According to the article, the official who selected an investment banker and advisers (the official was president of the County Commission and the County Finance Committee; the principal adviser was a former state party chair) “chose people who had responded to his calls for money to send children to Bible camp and to support a charitable skeet shoot-off, as well as people who had helped him pay off his many debts.” He also said that he “chose the people he did because he knew they were capable and he trusted them.” According to an article in the Birmingham Weekly, lawyers chosen for the bond deals had given the official pro bono help in the past.
Unfortunately, the person selected to arrange the transactions went to prison in 2005, after the Jefferson County transactions occurred, “in connection with a municipal corruption case in Philadelphia.”
It’s not surprising to find that charitable gifts were used as a way of getting around the law that bars people from buying local government bond business by giving gifts to officials.

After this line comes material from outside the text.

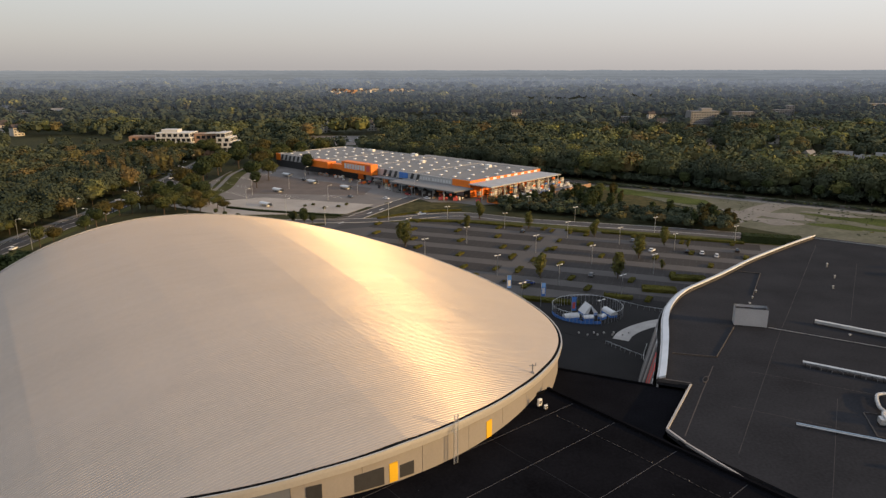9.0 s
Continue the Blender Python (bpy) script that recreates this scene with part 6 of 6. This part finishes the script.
# the store's car park
setting("pavement_store", sheet(bmesh.new(), [(-152, 560), (-124, 590), (26, 449), (38, 432), (10, 424), (-10, 452), (-30, 422), (-96, 440), (-150, 455)], 0.05), "storepave", "worn grey car park of the store", "pavement")
setting("pavement_store_light", sheet(bmesh.new(), [(-150, 428), (-100, 452), (-32, 430), (-44, 404), (-110, 402)], 0.09), "storepale", "pale paved lower car park", "pavement")
bm = bmesh.new()
for k in range(5):
    q0 = Vector((-128, 560)) + Vector((-9.5, -10.2)) * 0 + Vector((0.688, 0.726)) * (-18 * k - 8)
    for i in range(26):
        p = q0 + Vector((0.726, -0.688)) * (4.6 * i + 14)
        band(bm, [tuple(p), (p.x - 3.2, p.y - 3.4)], 0.16, 0.07, 2, thick=0.005)
setting("road_line_store", bm, "paint", "white bay lines in the store's car park", "road marking")
for x, y, turn in ((-95.9, 471.4, -43), (-80.3, 504.0, -43), (-54.9, 481.8, -43), (-104, 535, -43), (-92, 425, -43), (-36, 505, -43)):
    t = thing("trolley_shelter", "white arched trolley shelter in a car park", "trolley shelter", "trolley shelters", at=Matrix.Translation((x, y, 0.08)) @ Matrix.Rotation(radians(turn), 4, "Z"))
    bm = bmesh.new()
    vs = []
    for j in range(7):
        f = math.pi * j / 6
        vs.append([bm.verts.new((xx, -1.8 * math.cos(f), 1.5 + 0.9 * math.sin(f))) for xx in (-4, 4)])
    for r, s in zip(vs, vs[1:]):
        bm.faces.new((r[0], r[1], s[1], s[0]))
    part("arched_roof", bm, "canvas", t)
    for xx in (-3.8, 0, 3.8):
        for yy in (-1.75, 1.75):
            part("post", boxes((xx - 0.05, yy - 0.05, 0, xx + 0.05, yy + 0.05, 1.55)), "steel", t)
    part("side_panel", boxes((-4, 1.72, 0.3, 4, 1.78, 1.4)), "paleglass", t)
    for k in range(5):
        part("trolley", boxes((-3.2 + k * 1.25, -0.8, 0.15, -2.2 + k * 1.25, 0.8, 1.0), bevel=0.1), "steel", t)


# ---- houses and blocks in the woods ----
def block(x, y, turn, l, w, storeys, mat, label, name="apartment_block", flat=True):
    t = thing(name, label, "building", at=Matrix.Translation((x, y, 0)) @ Matrix.Rotation(radians(turn), 4, "Z"))
    h = 3.0 * storeys
    part("wall", boxes((-l / 2, -w / 2, 0, l / 2, w / 2, h)), mat, t)
    if flat:
        part("roof", boxes((-l / 2 - 0.2, -w / 2 - 0.2, h, l / 2 + 0.2, w / 2 + 0.2, h + 0.5)), "hroof", t)
        if storeys > 6:
            part("roof_storey", boxes((-l * 0.1, -w * 0.32, h + 0.5, l * 0.28, w * 0.32, h + 4.0)), mat, t, "set-back top storey")
    else:
        bm = bmesh.new()
        a0 = [bm.verts.new(p) for p in ((-l / 2 - 0.3, -w / 2 - 0.4, h), (l / 2 + 0.3, -w / 2 - 0.4, h), (l / 2 + 0.3, w / 2 + 0.4, h), (-l / 2 - 0.3, w / 2 + 0.4, h), (-l / 2 - 0.3, 0, h + w * 0.45), (l / 2 + 0.3, 0, h + w * 0.45))]
        for f in ((0, 1, 5, 4), (2, 3, 4, 5), (0, 4, 3), (1, 2, 5), (3, 2, 1, 0)):
            bm.faces.new([a0[i] for i in f])
        r = part("roof", bm, "hroof" if 280 < x < 400 and y < 640 else "shade" if x % 2 else "tile", t)
        part("chimney", boxes((l * 0.2, -0.4, h + w * 0.3, l * 0.2 + 0.7, 0.4, h + w * 0.6)), "brick", r)
    n = max(2, int(l / 3.4))
    for f in range(storeys):
        for i in range(n):
            xx = -l / 2 + (i + 0.5) * l / n
            win = part("window", boxes((xx - 0.9, -w / 2 - 0.06, 3 * f + 0.9, xx + 0.9, -w / 2 + 0.05, 3 * f + 2.4)), "glass", t)
            part("sill", boxes((xx - 1.0, -w / 2 - 0.15, 3 * f + 0.78, xx + 1.0, -w / 2, 3 * f + 0.9)), "cap", win)
    return t


r3 = random.Random(9)
for x, y, turn, l, w, storeys, flat in HOMES:
    far = y > 840
    block(x, y, turn, l, w, storeys, "plaster" if x < -400 else r3.choice(("plaster", "conc", "plaster")) if not flat else "shade", "pale flat-roofed block of flats above the trees" if flat else "small house with a tiled roof among trees", "apartment_block" if flat else "house", flat=bool(flat))
# stepped office building beyond the main road: two white blocks and brick links
off = thing("office_building", "white stepped office building with deep dark windows", "building", at=Matrix.Translation((-204, 652, 0)))


def office_block(storeys):
    for f, (a0, b0) in enumerate(storeys):
        z = 4.0 * f
        s = part("storey", boxes((a0, 0.5, z, b0, 22, z + 4.0), (a0 - 0.2, 0.2, z + 3.3, b0 + 0.2, 0.5, z + 4.0), (a0 - 0.2, 0.2, z, b0 + 0.2, 0.5, z + 0.5)), "pale", off, "white framed storey")
        n = max(2, int((b0 - a0) / 4.4))
        for k in range(n):
            xx = a0 + (k + 0.5) * (b0 - a0) / n
            part("window", boxes((xx - 1.6, 0.42, z + 0.6, xx + 1.6, 0.52, z + 3.25)), "glass", s)
        for k in range(5):
            part("window", boxes((b0 - 0.02, 2.0 + k * 4, z + 0.6, b0 + 0.06, 5.0 + k * 4, z + 3.25)), "glass", s)


office_block(((-40, -8), (-40, -8), (-40, -8), (-40, -9), (-40, -10)))
part("penthouse", boxes((-36, 5, 20.0, -22, 16, 22.6)), "pale", off)
office_block(((13, 33), (13, 31), (13, 28), (13, 25), (13, 21)))
part("roof_slab", boxes((2, 4, 18.9, 16, 18, 19.5)), "plaster", off)
part("brick_link", boxes((-8, 6, 0, 13, 20, 18.9)), "tan", off, "brown brick link")
part("brick_wing", boxes((-66, 6, 0, -40, 20, 16.5)), "tan", off, "brown brick wing")
for k in range(4):
    part("window", boxes((-63 + k * 5.6, 5.9, 12.6, -60 + k * 5.6, 6.05, 15.0)), "glass", off)
for k in range(4):
    part("window", boxes((-6 + k * 4.6, 5.9, 14.6, -3 + k * 4.6, 6.05, 17.2)), "glass", off)
for x, y, k in ((-250, 632, 1.4), (-241, 630, 1.5), (-232, 634, 1.45), (-223, 631, 1.5), (-214, 634, 1.4), (-258, 636, 1.3), (-205, 630, 1.2), (-199, 640, 1.35), (-194, 643, 1.5), (-188, 638, 1.2), (-206, 644, 1.15), (-216, 638, 1.0), (-226, 640, 1.15), (-236, 641, 1.2), (-244, 640, 1.1), (-182, 634, 0.8)):
    plant(KINDS, x, y, k, wide=1.15)
# low glasshouses in the clearing behind the wood
for i in range(4):
    t = thing("glasshouse", "long low glasshouse in a clearing", "glasshouse", "glasshouses", at=Matrix.Translation((-352 + i * 2, 610 + i * 9, 0)) @ Matrix.Rotation(radians(4), 4, "Z"))
    bm = bmesh.new()
    prism(bm, [(-16, -3), (16, -3), (16, 3), (-16, 3)], 0, 2.2)
    part("wall", bm, "paleglass", t)
    bm = bmesh.new()
    a0 = [bm.verts.new(p) for p in ((-16, -3.1, 2.2), (16, -3.1, 2.2), (16, 3.1, 2.2), (-16, 3.1, 2.2), (-16, 0, 3.7), (16, 0, 3.7))]
    for f in ((0, 1, 5, 4), (2, 3, 4, 5), (0, 4, 3), (1, 2, 5), (3, 2, 1, 0)):
        bm.faces.new([a0[q] for q in f])
    part("roof", bm, "canvas", t)
# white portal frame beside the main road
t = thing("portal_frame", "white steel portal frame beside the road", "portal", at=Matrix.Translation((-166, 418, 0)))
for x in (-6.5, 6.5):
    part("post", boxes((x - 0.15, -0.15, 0, x + 0.15, 0.15, 5.2)), "cap", t)
part("beam", boxes((-6.5, -0.15, 4.9, 6.5, 0.15, 5.2)), "cap", t)
part("sign_panel", boxes((5.6, -0.3, 2.4, 7.4, -0.16, 5.0)), "cap", t)
t = thing("sign_pillar", "white sign pillar on the verge of a road", "sign", at=Matrix.Translation((-172, 402, 0)))
part("pillar", boxes((-0.9, -0.2, 0.3, 0.9, 0.2, 5.0), bevel=0.04), "cap", t)
part("foot", boxes((-1.1, -0.4, 0, 1.1, 0.4, 0.3)), "conc", t)
# pale village roofs far out
for i in range(44):
    y = 1880 + r3.uniform(0, 240)
    x = -300 + r3.uniform(0, 230) + (2000 - y) * 0.1
    t = thing("house", "far pale house in a village on the plain", "house", "far village", at=Matrix.Translation((x, y, 0)) @ Matrix.Rotation(r3.uniform(-1, 1), 4, "Z"))
    l, h = r3.uniform(10, 24), r3.uniform(11, 18)
    part("wall", boxes((-l / 2, -6, 0, l / 2, 6, h)), "plaster" if i % 2 else "tan", t)
    bm = bmesh.new()
    prism(bm, [(-l / 2, -6), (l / 2, -6), (l / 2, 6), (-l / 2, 6)], h, h + 0.8)
    part("roof", bm, "tile" if i % 3 else "hroof", t)
for x, y, k in ((-113, 518, 1.35), (-91, 545, 1.3), (-118, 600, 1.2), (-128, 612, 1.2), (-108, 606, 1.1), (-140, 596, 1.3)):
    plant(KINDS, x, y, k, wide=1.05)
for x, y, k in ((84, 425, 1.0), (90, 420, 1.15), (96, 432, 0.95), (78, 432, 0.8)):
    plant(SLIM[1:], x, y, k, wide=1.3)
setting("pavement_store_bays", sheet(bmesh.new(), [(-114.7, 465.3), (-126.7, 542.2), (-95.8, 526.7), (-38.5, 485.4), (-41.0, 459.6)], 0.075), "brownbay", "brown brick parking bays of the store", "pavement")
for p, q in zip([(-112.2, 420.4), (-92.8, 411.4), (-73.5, 405.6), (-56.4, 401.3), (-45.7, 398.6)], [(-92.8, 411.4), (-73.5, 405.6), (-56.4, 401.3), (-45.7, 398.6)]):
    hedge(p, q, 1.6, 1.0, int(abs(p[0]) * 3), "low dark hedge along the access road", "leafdark")
for p, q in zip([(-26.1, 391.8), (-12.4, 402.7), (2.2, 411.4), (17.4, 412.9)], [(-12.4, 402.7), (2.2, 411.4), (17.4, 412.9)]):
    hedge(p, q, 1.4, 0.9, int(abs(p[0]) * 5 + 7), "low hedge round a grass corner")
setting("verge_store", sheet(bmesh.new(), [(-33.2, 391.8), (-25.5, 436.5), (13.1, 436.5), (24.1, 429.9), (0.7, 414.4), (-16.6, 400.0)], 0.085), "rough", "worn grass corner beside the store entrance", "verge")
# paved yard with parked vehicles behind the trees
setting("pavement_yard", sheet(bmesh.new(), [(-155, 838), (-80, 838), (-66, 742), (-112, 738), (-128, 776)], 0.08), "storepave", "grey paved yard beyond the store", "pavement")
# goods set out along the shop front
r4 = random.Random(21)
for i in range(64):
    s = r4.uniform(58, 204)
    n = r4.uniform(-15, -2) if s > 90 else r4.uniform(-7, -2)
    t = thing("goods_pallet", "pallet of packed goods before the store", "pallet", "goods before the store", at=store.matrix_basis @ Matrix.Translation((s, n, 0.06)) @ Matrix.Rotation(r4.choice((0, 1.57)), 4, "Z"))
    part("pallet", boxes((-0.7, -0.55, 0, 0.7, 0.55, 0.15)), "tan", t)
    h = r4.uniform(0.8, 2.2)
    part("load", boxes((-0.65, -0.5, 0.15, 0.65, 0.5, 0.15 + h), bevel=0.06), r4.choice(("orange", "canvas", "unit", "tan", "dark", "orange", "redcloth", "conc", "cream")), t)
for x, y in ((6.0, 443.4), (14.5, 441.6), (27.6, 436.5)):
    t = thing("barrier_block", "orange plastic barrier block on the car park", "barrier", "barrier blocks", at=Matrix.Translation((x, y, 0.08)))
    part("body", boxes((-1.3, -0.5, 0, 1.3, 0.5, 1.9), bevel=0.15), "redcloth", t)
    part("foot", boxes((-1.5, -0.7, 0, 1.5, 0.7, 0.15)), "dark", t)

Gifts to an official’s favorite charities works almost as well as gifts to the official himself. I’ve written about this before, but this case shows how destructive this kind of loophole can be to a local government. Ditto for selecting people an official has worked with before rather than competitively bidding out a contract.

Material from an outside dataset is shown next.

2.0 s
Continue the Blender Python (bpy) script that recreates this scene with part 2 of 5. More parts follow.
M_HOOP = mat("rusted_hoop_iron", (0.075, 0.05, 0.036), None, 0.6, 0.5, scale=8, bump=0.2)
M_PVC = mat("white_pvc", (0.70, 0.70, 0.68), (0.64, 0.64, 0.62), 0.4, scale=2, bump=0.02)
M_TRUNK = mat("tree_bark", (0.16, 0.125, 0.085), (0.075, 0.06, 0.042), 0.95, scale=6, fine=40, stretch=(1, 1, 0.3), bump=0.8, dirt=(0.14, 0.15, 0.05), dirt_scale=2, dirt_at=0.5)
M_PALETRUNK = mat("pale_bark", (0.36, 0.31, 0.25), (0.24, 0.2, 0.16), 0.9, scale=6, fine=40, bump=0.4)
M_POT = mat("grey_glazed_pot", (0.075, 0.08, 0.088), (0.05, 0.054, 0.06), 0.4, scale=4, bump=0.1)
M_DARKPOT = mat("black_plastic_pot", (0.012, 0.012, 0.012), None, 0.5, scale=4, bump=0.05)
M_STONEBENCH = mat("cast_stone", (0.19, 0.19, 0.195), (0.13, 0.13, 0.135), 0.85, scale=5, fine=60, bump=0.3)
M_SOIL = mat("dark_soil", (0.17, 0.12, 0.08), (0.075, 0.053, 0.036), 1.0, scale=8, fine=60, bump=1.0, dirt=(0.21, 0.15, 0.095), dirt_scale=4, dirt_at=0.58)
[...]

There is a lot more to these transactions, according to the Birmingham Weekly article, which also features a lobbyist who allegedly paid off some of the official’s debts (at least partially with others' money). The article is the equivalent of an article about how to build a bomb: every sneaky way to put personal interests and the interests of one’s friends (and financial saviors) is set out for all to learn from, one way or the other. It’s also a sad tale of what being a shopaholic can lead a man to do.
Not only is Jefferson County at the edge of bankruptcy, but resident’s sewer rates have tripled. The only winners were the advisers and investment bankers, the official’s charities, and, at least in the short run, the official himself, whose debts were allegedly paid off (indirectly, of course) and who is now mayor of Birmingham. There are no signs of his resigning. Perhaps the lesson to be learned from Governor Spitzer is it's better not to create any expectations of being ethical, because then no one will be disappointed in you.